I think the second defining moment was learning about the Light & Space Movement. Familiarizing myself with the artists responsible for it and their ideas about light and perception shifted the way that I see. It helped me develop a sensitivity toward light that really informs the images I make.
How did your professional relationship with Cara Stricker start?
I met Cara on Chloe x Halle’s visual album ‘The Kids Are Alright.’ When I first read the treatment and saw Cara’s work, I was so excited about potentially collaborating with her. I knew that both of our sensibilities would be stronger together. When it actually came to creating, there was an openness that made me feel that any idea I had would be embraced and built upon. I felt free and encouraged to be my most creative self. I’ve been so fortunate to have collaborated with her on several other projects since. It seems like our work only gets stronger with time. I really believe in her as an artist.
When do you shoot on film and when do you switch to digital?
I prefer to shoot on film unless the project’s concept necessitates that it is shot digitally. Vince Staples ‘Fun’ - where we recreated the Google Earth experience - is an example of a piece that had to be shot digitally for the storytelling to make sense.
When do you think the image has the most influence on the story?
I think in filmmaking, the image and the story are inextricably linked. The image’s influence on the story is constant and does not fluctuate. I think if one chooses to consider the image, that consideration will influence the story; likewise, if one chooses to not consider the image, that lack of consideration will influence the story. In both cases, the image is influencing the story equally. The difference being that if you consider the image, you are taking control of how you shape its influence.
What’s the most complicated shot in your career so far? What kind of prep went into it, and how did the end result compare to what you originally had in your head?
Every shot in the Vince Staples ‘Fun’ music video! I had to create a camera system that could drive up and down the street and capture panoramic still imagery and video simultaneously. Given the time of year and our location, the camera system had to be streamlined enough so we could shoot the whole video in six hours of available, direct sunlight.

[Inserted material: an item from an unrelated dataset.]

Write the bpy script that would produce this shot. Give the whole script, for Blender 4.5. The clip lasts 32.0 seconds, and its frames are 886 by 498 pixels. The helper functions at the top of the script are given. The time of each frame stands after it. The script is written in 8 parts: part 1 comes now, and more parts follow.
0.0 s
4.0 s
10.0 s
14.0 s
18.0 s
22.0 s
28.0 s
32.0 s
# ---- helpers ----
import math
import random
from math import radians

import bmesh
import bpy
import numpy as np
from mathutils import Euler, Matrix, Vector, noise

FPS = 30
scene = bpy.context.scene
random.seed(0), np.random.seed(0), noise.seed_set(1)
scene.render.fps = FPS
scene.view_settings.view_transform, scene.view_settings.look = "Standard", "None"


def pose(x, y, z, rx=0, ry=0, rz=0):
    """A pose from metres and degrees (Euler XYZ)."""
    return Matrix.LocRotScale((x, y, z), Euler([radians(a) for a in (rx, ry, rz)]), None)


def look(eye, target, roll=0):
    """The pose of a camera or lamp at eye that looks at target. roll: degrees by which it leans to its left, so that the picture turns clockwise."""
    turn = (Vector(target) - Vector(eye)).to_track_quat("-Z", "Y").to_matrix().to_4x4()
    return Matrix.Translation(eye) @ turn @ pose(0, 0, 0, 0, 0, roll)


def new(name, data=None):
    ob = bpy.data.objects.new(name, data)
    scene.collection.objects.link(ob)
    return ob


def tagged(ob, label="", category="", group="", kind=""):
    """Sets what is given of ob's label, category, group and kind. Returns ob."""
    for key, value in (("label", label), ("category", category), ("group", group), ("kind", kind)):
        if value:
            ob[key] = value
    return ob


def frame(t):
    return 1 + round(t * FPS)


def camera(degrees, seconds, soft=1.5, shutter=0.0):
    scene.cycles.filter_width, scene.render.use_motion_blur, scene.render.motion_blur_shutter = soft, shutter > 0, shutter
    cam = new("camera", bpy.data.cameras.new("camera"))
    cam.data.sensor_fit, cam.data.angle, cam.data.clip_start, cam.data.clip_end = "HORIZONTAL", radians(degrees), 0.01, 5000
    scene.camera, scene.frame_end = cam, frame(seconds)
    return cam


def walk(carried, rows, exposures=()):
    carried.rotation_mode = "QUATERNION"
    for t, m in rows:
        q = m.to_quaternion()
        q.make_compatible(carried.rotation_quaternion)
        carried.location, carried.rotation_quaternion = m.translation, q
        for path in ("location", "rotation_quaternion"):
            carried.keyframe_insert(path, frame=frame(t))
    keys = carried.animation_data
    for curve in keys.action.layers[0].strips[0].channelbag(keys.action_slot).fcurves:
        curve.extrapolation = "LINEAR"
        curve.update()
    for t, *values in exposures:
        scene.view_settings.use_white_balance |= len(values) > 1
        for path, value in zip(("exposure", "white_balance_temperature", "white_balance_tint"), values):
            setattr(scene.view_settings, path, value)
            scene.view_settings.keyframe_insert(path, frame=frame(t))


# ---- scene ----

I considered many ideas, and after three days, I had come up with something that I knew would work.
After that, it was about spending time on Google Maps. I recorded different distortion effects that occur when navigating Google Street View and sent them to the visual effects team so they could integrate them to make sure the video’s texture and recreated user interface was photorealistic. I also spent time with my friend and director Calmatic location scouting, storyboarding, and blocking the camera and talent from our laptops. I think because of how good the idea, the prep, and the collaborators were, it was one of those rare pieces where what you have in your head at the beginning is what you see in the end.
“A-Z of Aaliyah” is a beautiful masterpiece. Talk about the creative process for you in that project from beginning to end.
The intention of ‘A-Z of Aaliyah’ was to show Aaliyah’s everlasting influence on culture. From a cinematic standpoint, Cara and I wanted to pay homage to her visual world by recontextualizing it through our own modern lens.
The first thing I did to prepare was study all of her music videos. The lighting, camera movement, format, color, and texture. I reached out to various directors and cinematographers who collaborated on them to see what I could discover regarding their approach. Cara and I pulled everything that we found interesting that would mesh well with our own imagemaking.
When it came to production, we really challenged ourselves to be as ambitious as possible. I tested 200+ filter combinations on 35mm and 16mm. We built 11 sets across 3 stages. We shot 26 setups over the course of two studio days and one location day with four company moves. We switched between jib, rickshaw, handheld, steadicam, remote head, car mount, dolly. Shooting was about having the right crew in the right place at the right time. And breathing. It was such an overwhelming responsibility and I think in the end, the film was truly a product of 100+ artists and technicians coming together and challenging ourselves to go further.
Where do you go/what do you do to get inspired?
Museums and galleries. I’m really inspired by American Minimalism and the Light & Space movement. The artists that shaped the ladder have really informed the way I see and understand light, color, and the world.
What’s one piece of advice you have for upcoming DPs?
Learn how to make light, learn how to see light, and develop a sensibility toward light that you can articulate to others. And don’t forget about texture, color, composition, movement, and storytelling.
Any upcoming work you want us to know about?
I’m really excited about Solange’s visual album ‘When I Get Home.’ I had the opportunity to be the Director of Photography on portions of 12 of the album’s tracks. It was a project that really required everyone to be present. For me, it was about forgetting all of my previous notions and expectations of what an image should or could be, and embracing exactly what it was meant to be. Solange has such a strong vision and is an amazing collaborator. I spent 15 days - seven shooting - over the course of three months rolling on 50,000’ of 35mm. Every foot of film has a beautiful story behind it. I am so happy that she asked me to shoot on this very powerful art piece.